The Others also gained
The Alliance and Greens both managed to hold on to their seats, and non-sectarian parties in general did well. Naomi Long in particular had a very strong showing in East Belfast, electing a second MLA in the seat. The party also did fairly well in South Down, important as the current Alliance is very much a Belfast centered party, winning all of their seats inside or beside Belfast. Expanding outside this area is an important step in growing the party.
Interestingly, this would give the DUP and SF 3 executive (cabinet) seats, and both SDLP and the UUP 1. However, due to the way these seats are calculated, should either the SDLP or UUP withdraw and remain in opposition, the Alliance would then qualify for a seat. Should both withdraw but the Alliance not, the DUP would qualify for 4, and should all 3 remain in opposition, the DUP and SF would both qualify for 4. The latter scenario could present problems as any desire to keep Sugden as Justice Minister would mean someone (either the DUP or SF) would have to donate a seat, and unlike last time when the balance was 5-3, giving up a seat this time means giving up a majority on the executive.
That all assumes this assembly will function. I personally have strong doubts. This is a re-aligning election, as was the 2003 election. In 2003, the lead party in both electorates changed, while in 2017 what we've seen is that "Unionism" is no longer the mainstream default option for voters, who are more likely to cast a first preference for Others and Nationalists, and are more willing to transfer to both these groups.
My current thinking is that this assembly will never sit.
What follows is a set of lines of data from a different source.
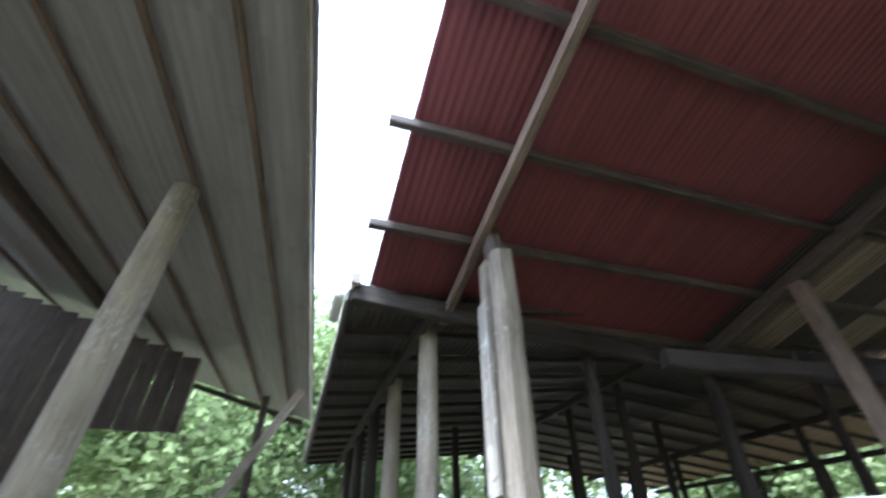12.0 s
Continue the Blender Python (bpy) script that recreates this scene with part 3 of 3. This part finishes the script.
while y < 8.1:
    w = random.choice((0.15, 0.2, 0.3))
    gap = random.choice((-0.035, -0.035, -0.035, -0.035, -0.035, -0.035, 0.0009))
    for x0 in (-0.65, 1.5, 2.9):
        x1 = {-0.65: 1.52, 1.5: 2.92, 2.9: 4.3}[x0]
        dz = random.uniform(0, 0.004)
        corrugated(Geo(), x0, x1, y, y + w - gap, lambda x, yy, dz=dz: red_z(x, yy) + 0.05 + dz, nx=3).part("iron_sheet", random.choice((BROWN_SHEET, SHADED_SHEET, SHADED_SHEET, PALE_RUST)), aisle, smooth=True)
    y += w
for k in range(3):
    for x0, x1 in ((-0.65, 1.0), (1.02, 2.6), (2.62, 4.3)):
        y0 = 7.85 + 0.9 * k
        corrugated(Geo(), x0, x1 + 0.03, y0 - 0.01, y0 + 0.91, lambda x, y, k=k: red_z(x, 8.0) + 0.02 + 0.006 * k - 0.19 * (y - 8.0), nx=5, amp=0.0, thick=0.012).part("roof_panel", TAN_SHEET, aisle)
for k in range(3):
    # Added boards: a near-black strip standing for the shaded gap beside the jamb.
    x = 4.0 + 0.172 * k
    member("edge_board", SHADED_WOOD, aisle, (x, -0.5, red_z(x, 0) + 0.05), (x, 4.0, red_z(x, 0) + 0.05), 0.175, 0.025, n=8)
member("edge_purlin", BROWN_WOOD, aisle, (3.66, -0.7, red_z(3.66, 0)), (3.66, 4.0, red_z(3.66, 0)), 0.13, 0.05, n=10)
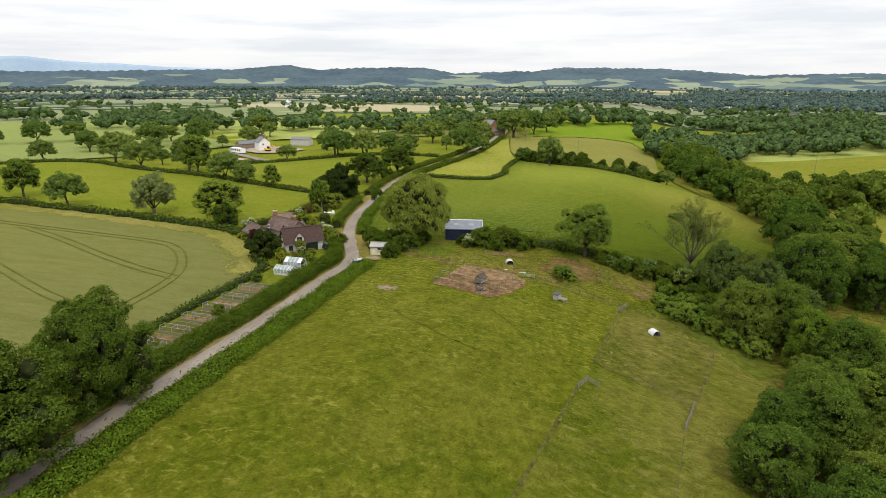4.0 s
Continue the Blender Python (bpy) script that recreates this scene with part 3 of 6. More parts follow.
def place(kind, x, y, h, w, label="", group="", z=None, lean=0.0):
    made, h0, w0 = TEMPLATES[kind]
    pick = made[int(abs(x * 13.7 + y * 7.3)) % len(made)]
    turn = (x * 37.0 + y * 91.0) % 360
    sink = {"oak": 0.06, "oak_far": 0.08, "ash": 0.12, "chestnut": 0.12, "willow": 0.12, "yew": 0.15, "great_oak": 0.08, "row": 0.06, "bush": 0.1, "shrub": 0.1, "feather": 0.02, "low_ash": 0.12}.get(kind, 0.09) * h
    h += sink
    size = Matrix.Diagonal((w / w0, w / w0, h / h0, 1))
    m = pose(x, y, (ground_z(x, y) if z is None else z) - sink, lean, 0, turn)
    if not pick[1]:
        ob = pick[0]
        ob.matrix_basis = m @ size
        pick[1] = True
    else:
        s = pick[0].scale
        ob = copy_thing(pick[0], m @ size @ Matrix.Diagonal((1 / s.x, 1 / s.y, 1 / s.z, 1)))
    return tagged(ob, label, group=group)


tree_kind("great_oak", "oak_tree", "broad dark green oak beside the lane", "tree", L_OAK, 2, 2.4, 0.42, (0, 0, 5.4), (4.9, 4.9, 5.2), 110, 1.2, 105000, 0.09, core=0.52, bough_ends=10, sprays=12)
tree_kind("oak", "oak_tree", "broad dark green oak tree", "tree", L_OAK, 3, 2.6, 0.42, (0, 0, 5.4), (5.0, 5.0, 4.9), 130, 1.0, 44000, 0.11, core=0.54, sprays=11, low=-0.48, bough_ends=12)
tree_kind("wood_oak", "wood_tree", "full green tree in the stream wood", "tree", L_WOOD, 4, 2.4, 0.42, (0, 0, 5.0), (4.6, 4.6, 5.2), 92, 1.3, 58000, 0.115, core=0.40, sprays=12)
tree_kind("wood_far", "wood_tree", "full green tree in the far wood", "tree", L_WOOD, 4, 2.2, 0.4, (0, 0, 5.2), (4.6, 4.6, 5.0), 36, 1.55, 5200, 0.26, core=0.72, bough_ends=3, sprays=7)
tree_kind("oak_mid", "wood_tree", "full green tree in the stream wood", "tree", L_WOOD, 3, 2.4, 0.42, (0, 0, 5.2), (4.6, 4.6, 5.2), 60, 1.35, 9000, 0.22, core=0.74, bough_ends=3)
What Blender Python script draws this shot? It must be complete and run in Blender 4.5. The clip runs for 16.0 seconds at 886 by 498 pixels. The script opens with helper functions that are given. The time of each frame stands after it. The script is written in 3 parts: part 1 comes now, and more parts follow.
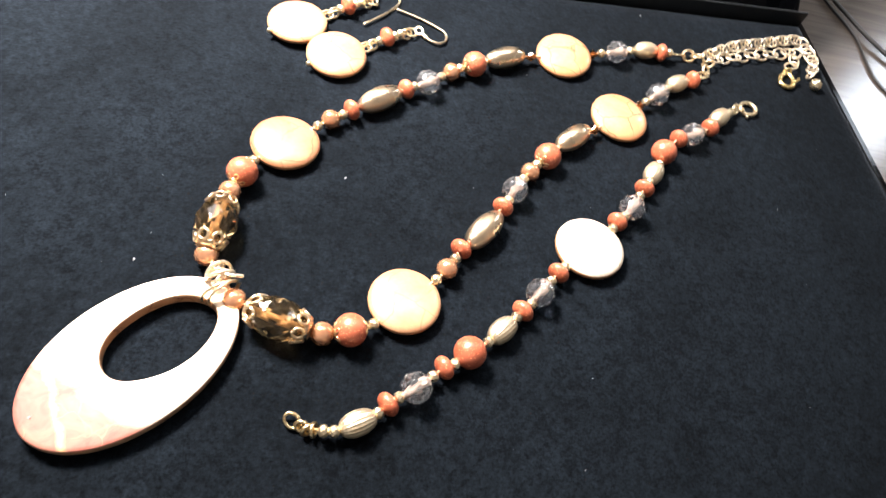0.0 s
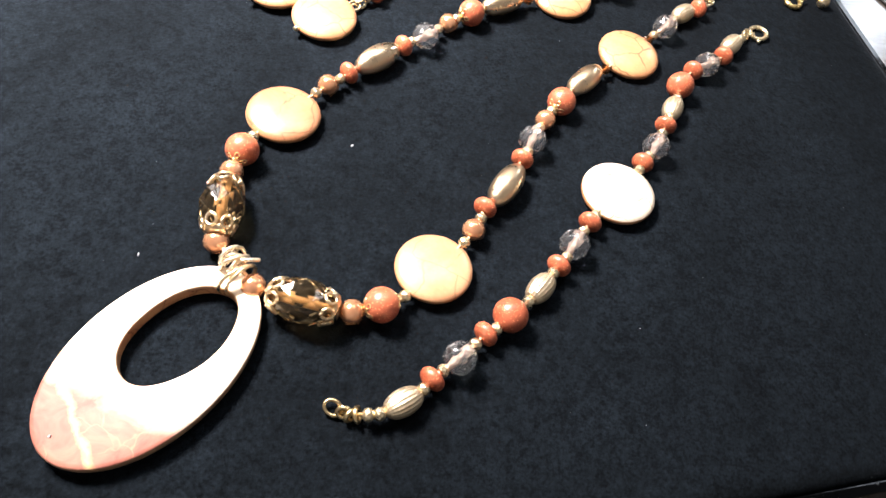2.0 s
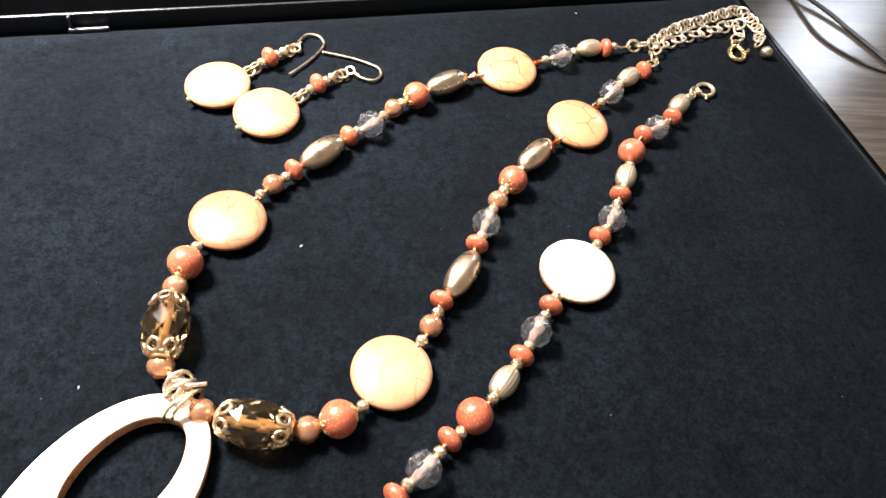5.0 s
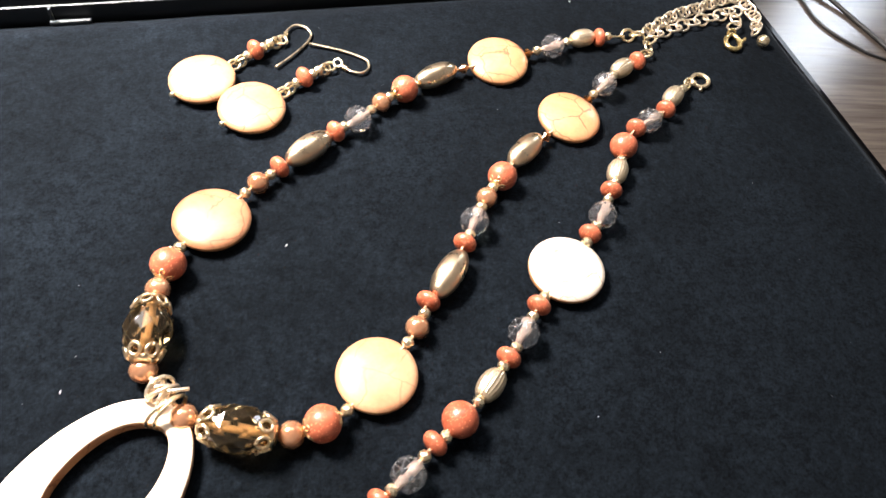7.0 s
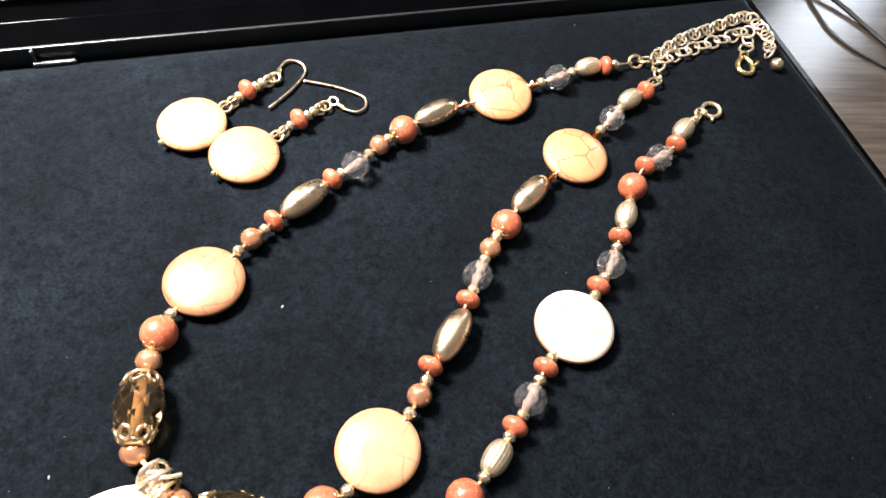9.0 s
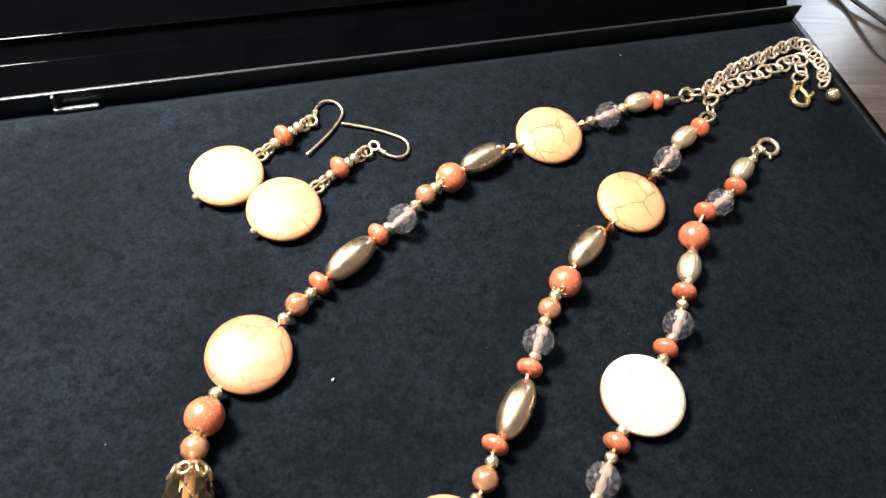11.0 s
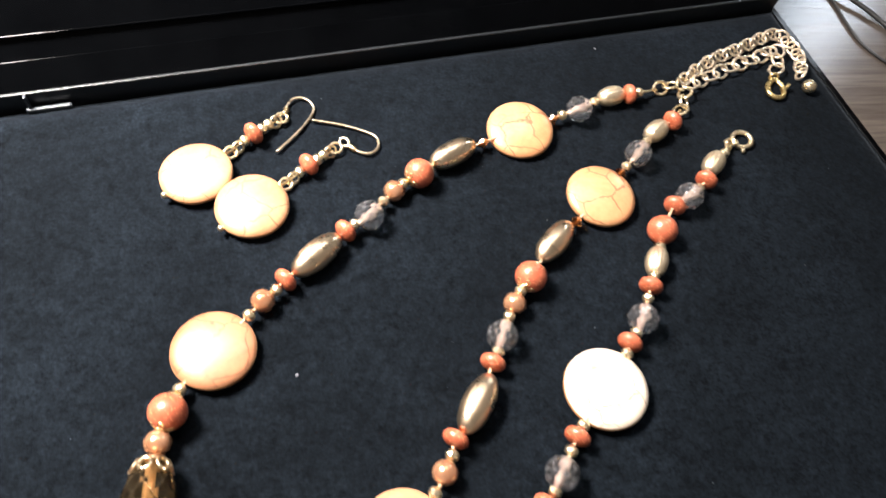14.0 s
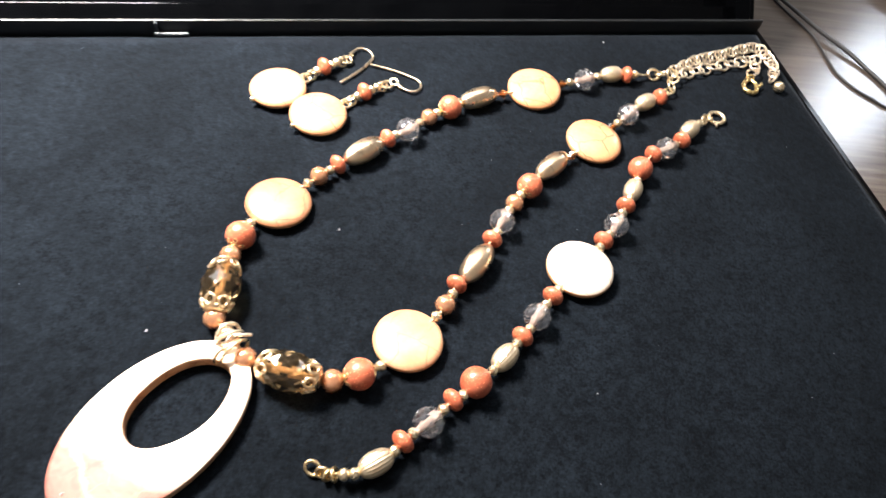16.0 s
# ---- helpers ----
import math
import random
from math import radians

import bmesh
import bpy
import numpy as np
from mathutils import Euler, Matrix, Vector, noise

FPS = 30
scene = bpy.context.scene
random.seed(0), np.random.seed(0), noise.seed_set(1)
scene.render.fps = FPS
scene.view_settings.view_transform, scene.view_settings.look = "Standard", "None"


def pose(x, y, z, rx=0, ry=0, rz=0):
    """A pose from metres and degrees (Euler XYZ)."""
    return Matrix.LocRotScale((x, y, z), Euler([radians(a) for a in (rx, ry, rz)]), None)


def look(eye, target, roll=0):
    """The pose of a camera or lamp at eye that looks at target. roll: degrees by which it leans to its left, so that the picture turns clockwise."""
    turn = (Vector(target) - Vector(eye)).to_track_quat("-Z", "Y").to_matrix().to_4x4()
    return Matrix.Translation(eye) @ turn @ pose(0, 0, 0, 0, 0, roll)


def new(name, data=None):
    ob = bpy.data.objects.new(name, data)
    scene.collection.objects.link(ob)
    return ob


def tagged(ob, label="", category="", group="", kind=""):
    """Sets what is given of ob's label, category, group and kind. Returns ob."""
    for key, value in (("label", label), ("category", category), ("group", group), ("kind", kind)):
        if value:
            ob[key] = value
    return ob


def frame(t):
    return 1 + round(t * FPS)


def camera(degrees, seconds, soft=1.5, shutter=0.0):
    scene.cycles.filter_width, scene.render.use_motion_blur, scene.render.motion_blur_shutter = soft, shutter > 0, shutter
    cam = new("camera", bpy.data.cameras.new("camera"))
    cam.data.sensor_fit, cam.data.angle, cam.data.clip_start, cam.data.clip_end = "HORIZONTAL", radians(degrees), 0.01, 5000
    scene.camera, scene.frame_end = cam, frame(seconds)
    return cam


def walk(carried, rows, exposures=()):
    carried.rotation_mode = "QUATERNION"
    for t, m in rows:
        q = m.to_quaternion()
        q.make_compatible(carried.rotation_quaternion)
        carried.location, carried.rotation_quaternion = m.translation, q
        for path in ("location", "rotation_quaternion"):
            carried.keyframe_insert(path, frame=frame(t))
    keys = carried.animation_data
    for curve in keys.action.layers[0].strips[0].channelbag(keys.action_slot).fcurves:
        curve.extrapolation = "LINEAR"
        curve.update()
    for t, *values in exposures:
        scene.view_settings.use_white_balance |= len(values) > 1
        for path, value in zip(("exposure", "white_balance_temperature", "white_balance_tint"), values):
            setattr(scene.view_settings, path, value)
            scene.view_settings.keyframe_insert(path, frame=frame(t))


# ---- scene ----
cam = camera(65.50, 16.0, soft=1.5, shutter=0.5)
# seconds, eye in millimetres, yaw, pitch, roll in degrees
ROWS = [
    (0.0, 0.00, 0.00, 160.00, -0.001, -55.577, 20.655),
    (0.5, -2.87, 4.88, 153.72, -2.570, -56.793, 19.922),
    (1.0, -8.61, 2.66, 147.49, -2.877, -56.705, 19.167),
    (1.5, -9.26, 2.45, 146.52, -3.175, -56.716, 18.179),
    (2.0, -9.03, 1.54, 146.35, -3.420, -57.118, 17.351),
    (2.5, -8.51, 2.82, 149.46, -3.747, -55.476, 14.296),
    (3.0, -5.94, 2.57, 149.91, -3.605, -54.762, 12.903),
    (3.5, -7.11, 1.26, 154.32, -2.504, -53.472, 12.482),
    (4.0, -6.20, 7.71, 155.29, -2.986, -52.982, 12.640),
    (4.5, -4.95, 14.07, 150.53, -3.725, -53.138, 12.971),
    (6.8, -2.45, 20.82, 150.66, -4.473, -55.054, 13.353),
    (7.0, -1.53, 22.74, 152.03, -4.477, -55.190, 13.318),
    (7.5, 0.98, 26.72, 154.89, -4.574, -55.283, 13.096),
    (8.0, 1.13, 32.51, 153.71, -4.298, -56.206, 12.714),
    (8.2, 0.64, 35.56, 154.59, -4.436, -56.684, 12.788),
    (10.5, -17.50, 55.52, 157.75, -5.155, -57.209, 12.888),
    (11.0, -21.34, 63.50, 154.84, -5.725, -57.712, 13.124),
    (11.5, -22.18, 69.60, 153.30, -6.444, -58.254, 13.276),
    (12.0, -28.24, 72.73, 148.33, -7.298, -58.431, 14.286),
    (12.5, -30.58, 74.26, 146.03, -7.406, -58.960, 14.526),
    (13.0, -29.00, 73.81, 147.15, -7.127, -59.063, 14.249),
    (13.5, -24.58, 73.26, 150.18, -6.490, -59.401, 13.545),
    (14.0, -10.61, 64.68, 157.61, -4.650, -58.510, 11.808),
    (14.5, -2.15, 44.68, 158.08, -3.783, -58.088, 11.617),
    (15.0, -0.73, 25.31, 161.92, -2.735, -55.975, 12.017),
    (15.5, 1.81, 13.36, 158.75, -1.935, -54.810, 12.980),
    (16.0, 2.37, -4.09, 167.01, 1.877, -52.663, 12.363),
]
walk(cam, [(t, pose(x / 1000, y / 1000, z / 1000, 0, 0, yaw) @ pose(0, 0, 0, 90 + pitch) @ pose(0, 0, 0, 0, 0, roll))
           for t, x, y, z, yaw, pitch, roll in ROWS],
     exposures=((0.0, 0.37, 6500, 15), (1.0, 0.09, 6500, 15), (1.5, 0.05, 6500, 15), (2.0, 0.12, 6500, 15), (3.0, 0.12, 6500, 15), (3.5, 0.14, 6500, 15), (4.5, 0.09, 6500, 15), (7.0, 0.02, 6500, 15), (10.5, -0.08, 6500, 14), (12.0, -0.22, 6500, 14), (13.5, -0.19, 6500, 14), (15.0, 0.06, 6500, 15), (15.5, 0.12, 6500, 15), (16.0, 0.32, 6500, 15)))

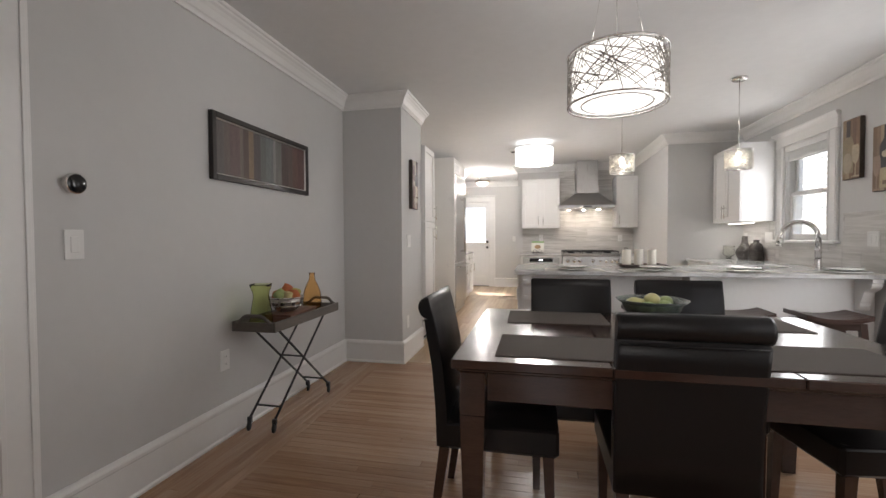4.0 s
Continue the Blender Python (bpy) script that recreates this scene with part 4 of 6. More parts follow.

Negotiations will likely take most of the year, and we will likely see another election within 2 years.
3 years 3 elections; 50% chance of happening
This would see NI return to the polls at around this time next year after the 5 major parties have come to an agreement on how to proceed.
2019 election; 25% chance of happening
This would see the next assembly election take place at the same time as local elections in NI. This is most likely to happen if negotiations are not fully complete, but all 5 parties agree they are far enough along that an election is useful and helpful.
Delayed Assembly; 15% chance of happening
This would see the current assembly sit, but not within the current timeframe set out in the GFA for such a thing to happen. This could happen if, in 6 months time, the parties come to an agreement and also agree to use the assembly elected in this election.
Breakthrough; 10% chance of happening
This would see a government in place by the end of April, and the newly elected assembly sitting without interruption.